• **Given material**
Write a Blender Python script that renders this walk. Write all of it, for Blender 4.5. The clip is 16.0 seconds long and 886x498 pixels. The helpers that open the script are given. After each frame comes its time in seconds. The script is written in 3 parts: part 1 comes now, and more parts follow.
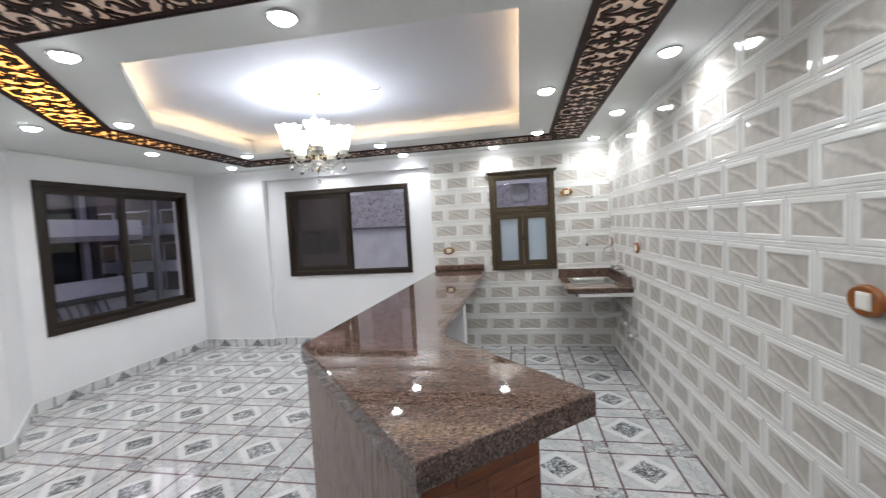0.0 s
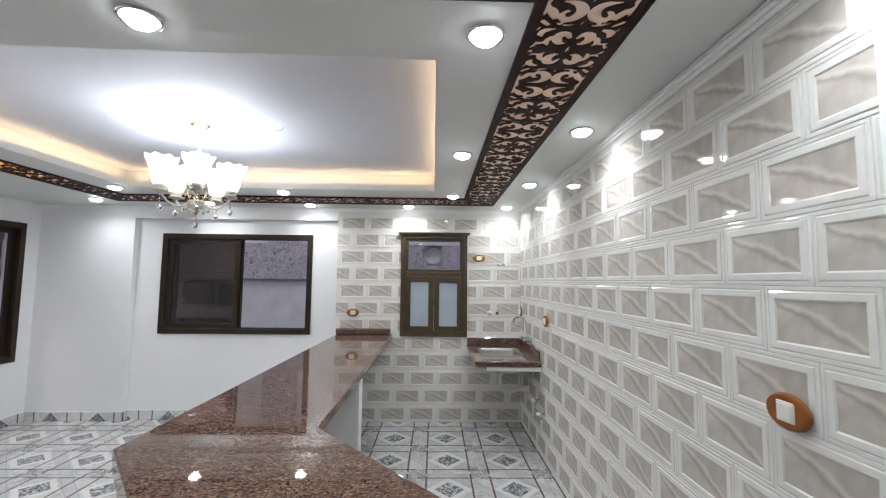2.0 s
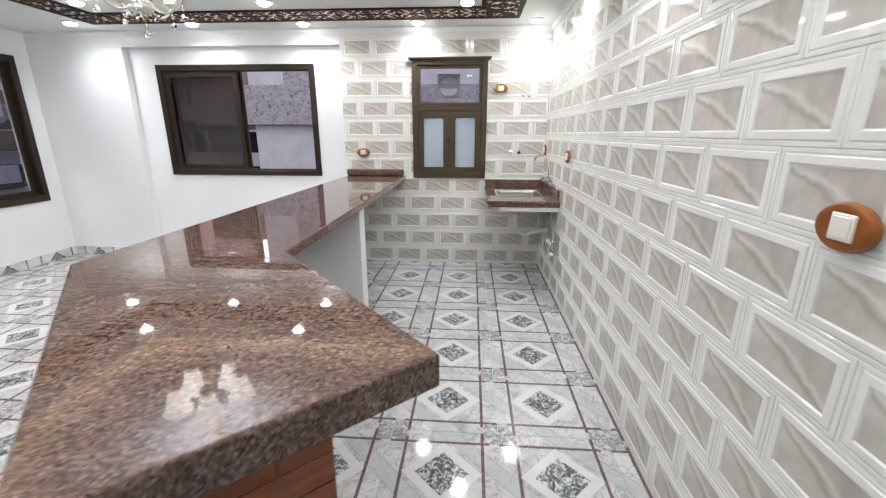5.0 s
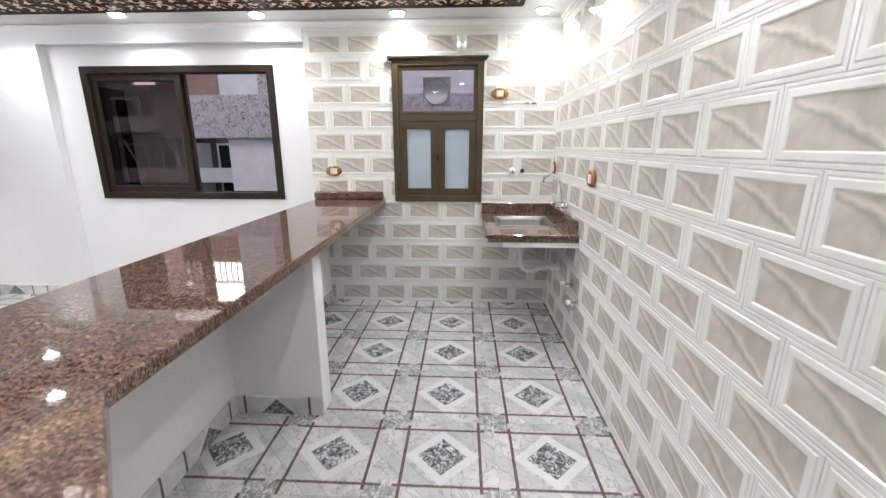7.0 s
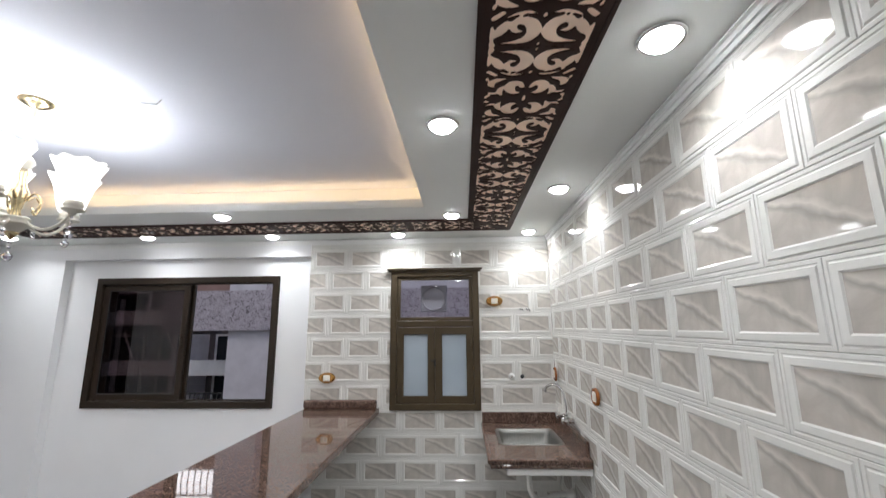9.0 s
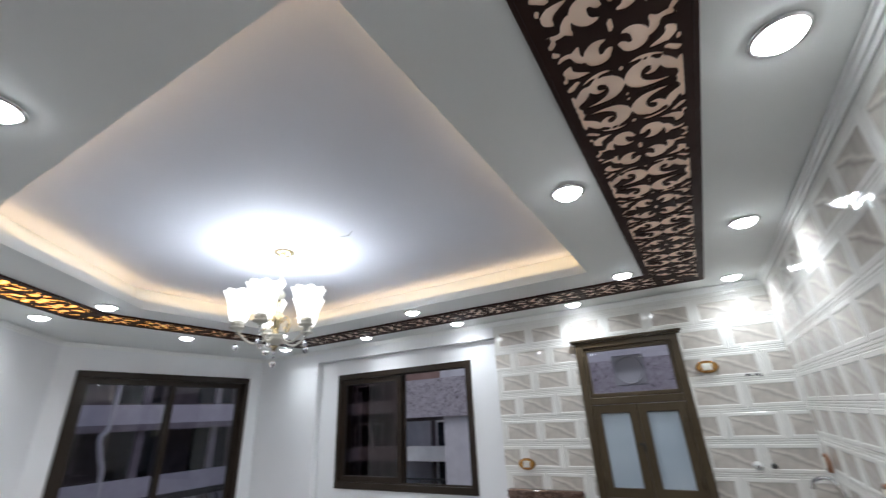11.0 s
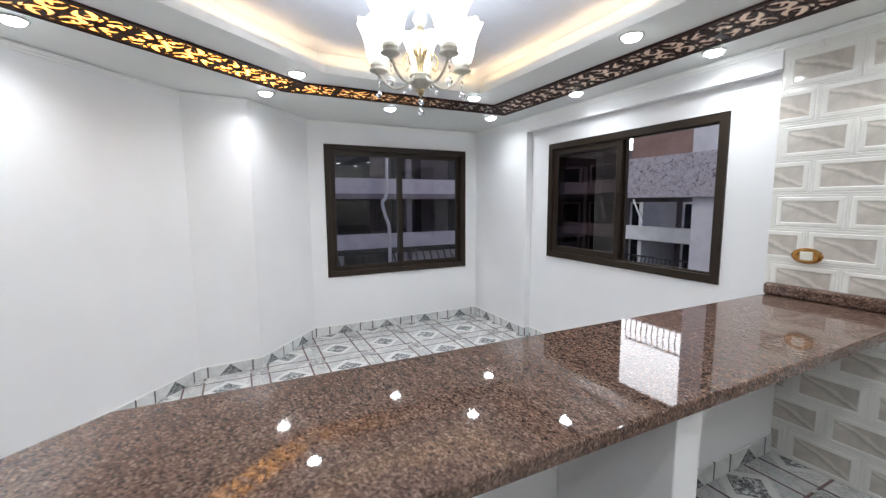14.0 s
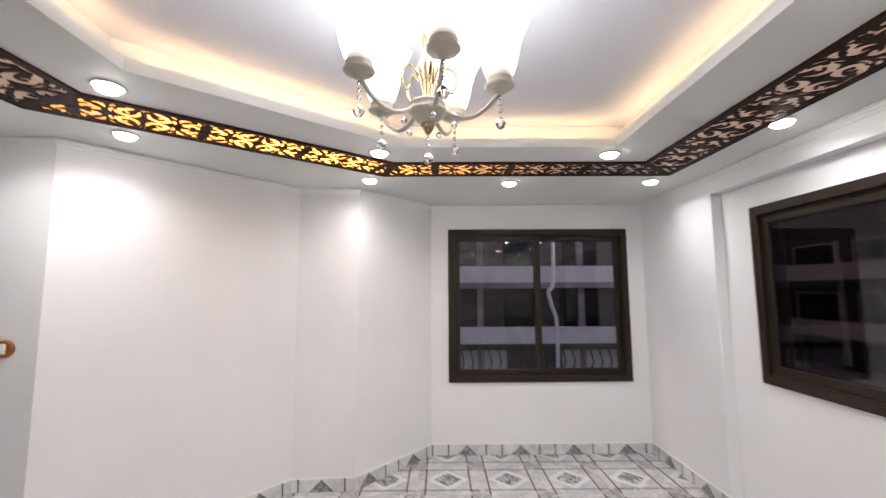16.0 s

• **Problem description**
Working from the lines above, reproduce the material exactly and exclude its pictures.

• **Solution to this exercise**
Write a Blender Python script that renders this walk. Write all of it, for Blender 4.5. The clip is 16.0 seconds long and 886x498 pixels. The helpers that open the script are given. After each frame comes its time in seconds. The script is written in 3 parts: part 1 comes now, and more parts follow.
0.0 s
2.0 s
5.0 s
7.0 s
9.0 s
11.0 s
14.0 s
16.0 s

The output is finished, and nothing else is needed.